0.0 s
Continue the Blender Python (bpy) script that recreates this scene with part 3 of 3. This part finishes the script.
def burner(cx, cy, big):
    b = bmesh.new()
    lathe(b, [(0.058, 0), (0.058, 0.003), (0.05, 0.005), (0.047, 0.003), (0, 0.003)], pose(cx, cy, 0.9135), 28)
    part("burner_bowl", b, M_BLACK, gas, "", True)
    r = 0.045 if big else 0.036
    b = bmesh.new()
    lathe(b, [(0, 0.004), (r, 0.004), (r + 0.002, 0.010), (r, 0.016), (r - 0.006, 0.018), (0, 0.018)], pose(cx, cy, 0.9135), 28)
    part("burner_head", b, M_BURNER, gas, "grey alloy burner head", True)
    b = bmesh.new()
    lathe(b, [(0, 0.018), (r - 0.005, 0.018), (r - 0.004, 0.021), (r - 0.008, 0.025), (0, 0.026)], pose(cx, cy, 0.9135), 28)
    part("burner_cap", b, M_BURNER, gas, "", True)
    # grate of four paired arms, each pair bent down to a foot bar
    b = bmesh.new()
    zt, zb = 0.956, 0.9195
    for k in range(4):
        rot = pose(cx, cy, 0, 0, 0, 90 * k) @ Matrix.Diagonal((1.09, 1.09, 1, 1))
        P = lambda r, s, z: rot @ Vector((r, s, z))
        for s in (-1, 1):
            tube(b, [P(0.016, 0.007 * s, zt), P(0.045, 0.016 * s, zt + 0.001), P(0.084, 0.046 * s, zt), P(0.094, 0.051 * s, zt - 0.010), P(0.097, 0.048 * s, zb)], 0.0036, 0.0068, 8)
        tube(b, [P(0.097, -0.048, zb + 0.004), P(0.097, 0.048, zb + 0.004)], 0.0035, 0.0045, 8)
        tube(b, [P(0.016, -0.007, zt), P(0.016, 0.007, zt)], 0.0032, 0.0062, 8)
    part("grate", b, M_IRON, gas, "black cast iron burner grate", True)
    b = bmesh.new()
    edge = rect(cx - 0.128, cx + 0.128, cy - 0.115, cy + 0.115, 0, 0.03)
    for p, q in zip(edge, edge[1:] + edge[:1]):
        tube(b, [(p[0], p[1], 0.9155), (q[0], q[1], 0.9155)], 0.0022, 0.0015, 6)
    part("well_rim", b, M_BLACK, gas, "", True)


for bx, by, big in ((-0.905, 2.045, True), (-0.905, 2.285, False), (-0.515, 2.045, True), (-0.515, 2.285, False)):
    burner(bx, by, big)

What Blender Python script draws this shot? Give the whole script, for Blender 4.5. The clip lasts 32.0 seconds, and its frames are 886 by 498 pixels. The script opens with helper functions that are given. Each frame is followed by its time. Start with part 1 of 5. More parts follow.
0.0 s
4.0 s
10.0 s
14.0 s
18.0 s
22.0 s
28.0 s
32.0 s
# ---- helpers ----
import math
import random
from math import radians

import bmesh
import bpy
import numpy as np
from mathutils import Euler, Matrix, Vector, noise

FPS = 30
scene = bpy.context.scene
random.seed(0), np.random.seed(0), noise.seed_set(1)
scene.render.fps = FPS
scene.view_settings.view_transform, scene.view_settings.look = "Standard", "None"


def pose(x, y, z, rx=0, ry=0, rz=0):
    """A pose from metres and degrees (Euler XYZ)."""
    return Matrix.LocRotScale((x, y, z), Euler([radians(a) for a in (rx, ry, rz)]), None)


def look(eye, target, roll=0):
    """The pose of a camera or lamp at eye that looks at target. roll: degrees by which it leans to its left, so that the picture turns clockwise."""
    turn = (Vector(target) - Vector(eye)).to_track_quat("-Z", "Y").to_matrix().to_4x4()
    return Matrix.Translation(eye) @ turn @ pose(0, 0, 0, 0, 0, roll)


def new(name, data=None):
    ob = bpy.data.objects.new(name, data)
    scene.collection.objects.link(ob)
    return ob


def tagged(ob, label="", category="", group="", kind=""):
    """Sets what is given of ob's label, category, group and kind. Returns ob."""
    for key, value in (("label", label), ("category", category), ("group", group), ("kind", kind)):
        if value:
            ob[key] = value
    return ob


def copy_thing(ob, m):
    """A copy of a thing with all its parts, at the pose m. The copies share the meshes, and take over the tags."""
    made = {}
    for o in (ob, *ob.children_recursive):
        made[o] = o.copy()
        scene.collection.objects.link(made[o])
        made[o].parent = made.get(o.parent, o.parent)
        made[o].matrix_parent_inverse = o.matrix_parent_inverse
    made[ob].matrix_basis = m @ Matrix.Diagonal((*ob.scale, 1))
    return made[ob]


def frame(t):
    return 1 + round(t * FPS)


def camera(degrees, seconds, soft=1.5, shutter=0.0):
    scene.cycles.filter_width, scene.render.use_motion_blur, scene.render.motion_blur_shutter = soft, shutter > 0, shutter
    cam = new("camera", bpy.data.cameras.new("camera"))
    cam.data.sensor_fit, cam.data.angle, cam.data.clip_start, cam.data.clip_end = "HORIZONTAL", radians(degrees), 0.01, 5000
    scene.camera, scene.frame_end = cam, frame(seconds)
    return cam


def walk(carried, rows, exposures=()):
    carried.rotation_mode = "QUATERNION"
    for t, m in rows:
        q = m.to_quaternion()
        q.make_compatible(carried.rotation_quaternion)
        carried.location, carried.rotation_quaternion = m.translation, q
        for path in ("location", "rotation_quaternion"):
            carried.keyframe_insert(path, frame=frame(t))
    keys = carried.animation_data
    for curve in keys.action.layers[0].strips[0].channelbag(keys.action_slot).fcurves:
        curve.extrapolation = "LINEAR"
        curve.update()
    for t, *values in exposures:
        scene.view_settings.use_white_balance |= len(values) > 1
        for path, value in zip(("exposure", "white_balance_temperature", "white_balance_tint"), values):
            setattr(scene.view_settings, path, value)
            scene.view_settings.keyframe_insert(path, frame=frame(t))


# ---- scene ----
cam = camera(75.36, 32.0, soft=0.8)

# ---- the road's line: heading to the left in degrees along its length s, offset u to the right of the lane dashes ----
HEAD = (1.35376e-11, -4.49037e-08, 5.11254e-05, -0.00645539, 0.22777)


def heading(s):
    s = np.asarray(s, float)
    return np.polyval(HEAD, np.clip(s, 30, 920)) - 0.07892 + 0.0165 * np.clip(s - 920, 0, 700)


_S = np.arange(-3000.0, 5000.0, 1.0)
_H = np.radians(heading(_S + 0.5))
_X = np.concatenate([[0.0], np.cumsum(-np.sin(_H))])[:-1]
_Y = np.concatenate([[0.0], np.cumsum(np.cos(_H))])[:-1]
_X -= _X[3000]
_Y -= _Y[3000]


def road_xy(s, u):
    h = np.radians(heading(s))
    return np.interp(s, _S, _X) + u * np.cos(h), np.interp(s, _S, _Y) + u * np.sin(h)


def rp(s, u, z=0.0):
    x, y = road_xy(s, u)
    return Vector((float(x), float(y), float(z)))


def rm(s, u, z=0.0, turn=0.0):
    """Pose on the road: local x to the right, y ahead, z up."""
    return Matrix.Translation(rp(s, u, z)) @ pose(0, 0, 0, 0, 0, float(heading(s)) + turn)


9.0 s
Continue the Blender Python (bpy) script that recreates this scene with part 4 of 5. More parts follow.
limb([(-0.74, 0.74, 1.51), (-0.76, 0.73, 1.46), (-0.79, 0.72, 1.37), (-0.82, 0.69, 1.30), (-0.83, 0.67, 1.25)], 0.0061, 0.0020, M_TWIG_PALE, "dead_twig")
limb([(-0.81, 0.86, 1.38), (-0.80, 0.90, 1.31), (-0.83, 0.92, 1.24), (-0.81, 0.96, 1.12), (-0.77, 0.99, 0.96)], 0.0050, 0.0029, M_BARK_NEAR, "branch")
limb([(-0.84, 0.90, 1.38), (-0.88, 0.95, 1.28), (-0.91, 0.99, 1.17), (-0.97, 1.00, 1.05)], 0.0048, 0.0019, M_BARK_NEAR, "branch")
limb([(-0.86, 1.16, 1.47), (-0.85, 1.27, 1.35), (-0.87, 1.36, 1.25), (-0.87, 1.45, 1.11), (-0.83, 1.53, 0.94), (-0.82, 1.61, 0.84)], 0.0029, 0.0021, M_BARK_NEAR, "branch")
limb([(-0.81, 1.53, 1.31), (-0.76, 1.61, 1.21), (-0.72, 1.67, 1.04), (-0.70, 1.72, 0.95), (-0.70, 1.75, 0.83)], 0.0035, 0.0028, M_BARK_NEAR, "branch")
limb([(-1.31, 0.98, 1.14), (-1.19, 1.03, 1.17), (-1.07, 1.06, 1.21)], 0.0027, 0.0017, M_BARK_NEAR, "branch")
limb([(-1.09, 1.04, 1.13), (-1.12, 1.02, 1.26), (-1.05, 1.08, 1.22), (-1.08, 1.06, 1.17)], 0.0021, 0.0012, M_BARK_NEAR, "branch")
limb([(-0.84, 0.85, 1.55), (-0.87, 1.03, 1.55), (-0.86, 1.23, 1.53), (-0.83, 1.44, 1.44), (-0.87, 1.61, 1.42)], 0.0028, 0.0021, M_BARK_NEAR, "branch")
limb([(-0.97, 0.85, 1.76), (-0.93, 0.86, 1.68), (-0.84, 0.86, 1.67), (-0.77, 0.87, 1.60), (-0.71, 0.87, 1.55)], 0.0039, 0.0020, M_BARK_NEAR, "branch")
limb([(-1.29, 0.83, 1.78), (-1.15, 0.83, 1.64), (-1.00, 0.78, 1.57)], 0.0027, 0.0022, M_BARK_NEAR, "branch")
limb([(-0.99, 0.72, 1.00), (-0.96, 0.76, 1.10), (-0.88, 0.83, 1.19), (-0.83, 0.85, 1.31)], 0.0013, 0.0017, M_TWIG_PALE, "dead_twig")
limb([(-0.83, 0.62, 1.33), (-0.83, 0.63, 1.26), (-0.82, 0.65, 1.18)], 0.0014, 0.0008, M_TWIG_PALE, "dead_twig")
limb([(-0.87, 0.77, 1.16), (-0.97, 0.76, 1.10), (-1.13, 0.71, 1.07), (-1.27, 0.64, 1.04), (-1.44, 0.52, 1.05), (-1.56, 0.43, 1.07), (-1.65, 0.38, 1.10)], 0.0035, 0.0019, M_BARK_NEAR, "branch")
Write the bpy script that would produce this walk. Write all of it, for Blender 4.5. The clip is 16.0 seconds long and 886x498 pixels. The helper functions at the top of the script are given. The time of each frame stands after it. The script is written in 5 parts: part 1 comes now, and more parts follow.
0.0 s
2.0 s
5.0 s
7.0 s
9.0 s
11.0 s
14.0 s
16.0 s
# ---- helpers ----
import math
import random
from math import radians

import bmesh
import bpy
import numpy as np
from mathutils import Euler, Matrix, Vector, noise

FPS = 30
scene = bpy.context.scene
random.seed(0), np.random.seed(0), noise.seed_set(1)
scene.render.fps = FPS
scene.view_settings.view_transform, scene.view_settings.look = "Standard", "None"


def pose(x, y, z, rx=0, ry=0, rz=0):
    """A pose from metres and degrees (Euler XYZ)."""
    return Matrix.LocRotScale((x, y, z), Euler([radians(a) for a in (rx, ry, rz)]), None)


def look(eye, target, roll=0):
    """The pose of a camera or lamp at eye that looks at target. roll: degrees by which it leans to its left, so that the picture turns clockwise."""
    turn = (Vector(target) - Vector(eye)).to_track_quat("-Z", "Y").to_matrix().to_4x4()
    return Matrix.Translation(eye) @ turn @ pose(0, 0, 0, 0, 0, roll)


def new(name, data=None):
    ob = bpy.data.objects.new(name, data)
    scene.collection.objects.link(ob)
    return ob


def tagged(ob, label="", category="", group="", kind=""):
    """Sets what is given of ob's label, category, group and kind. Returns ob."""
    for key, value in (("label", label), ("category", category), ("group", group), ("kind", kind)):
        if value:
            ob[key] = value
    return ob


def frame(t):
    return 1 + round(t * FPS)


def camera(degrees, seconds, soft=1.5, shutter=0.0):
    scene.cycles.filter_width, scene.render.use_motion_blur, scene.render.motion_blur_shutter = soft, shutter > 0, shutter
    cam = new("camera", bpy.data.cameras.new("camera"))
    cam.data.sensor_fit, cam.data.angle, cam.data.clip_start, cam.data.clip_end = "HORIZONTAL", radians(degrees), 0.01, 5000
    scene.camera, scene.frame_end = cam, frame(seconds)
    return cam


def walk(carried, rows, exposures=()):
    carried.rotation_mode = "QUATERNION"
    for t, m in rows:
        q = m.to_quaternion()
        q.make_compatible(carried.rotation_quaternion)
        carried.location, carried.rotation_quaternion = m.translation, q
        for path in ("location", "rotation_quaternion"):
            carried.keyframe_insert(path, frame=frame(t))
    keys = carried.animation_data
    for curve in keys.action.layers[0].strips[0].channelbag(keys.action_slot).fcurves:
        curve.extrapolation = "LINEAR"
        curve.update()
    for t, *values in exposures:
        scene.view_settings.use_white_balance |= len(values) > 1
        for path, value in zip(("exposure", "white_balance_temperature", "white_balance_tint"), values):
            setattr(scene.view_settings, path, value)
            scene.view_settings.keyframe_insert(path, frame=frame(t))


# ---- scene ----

# EXERCISE DESCRIPTION
Copy out each line of the material that holds the word "Diagonal".

# RESULT
        rot = pose(cx, cy, 0, 0, 0, 90 * k) @ Matrix.Diagonal((1.09, 1.09, 1, 1))
    made[ob].matrix_basis = m @ Matrix.Diagonal((*ob.scale, 1))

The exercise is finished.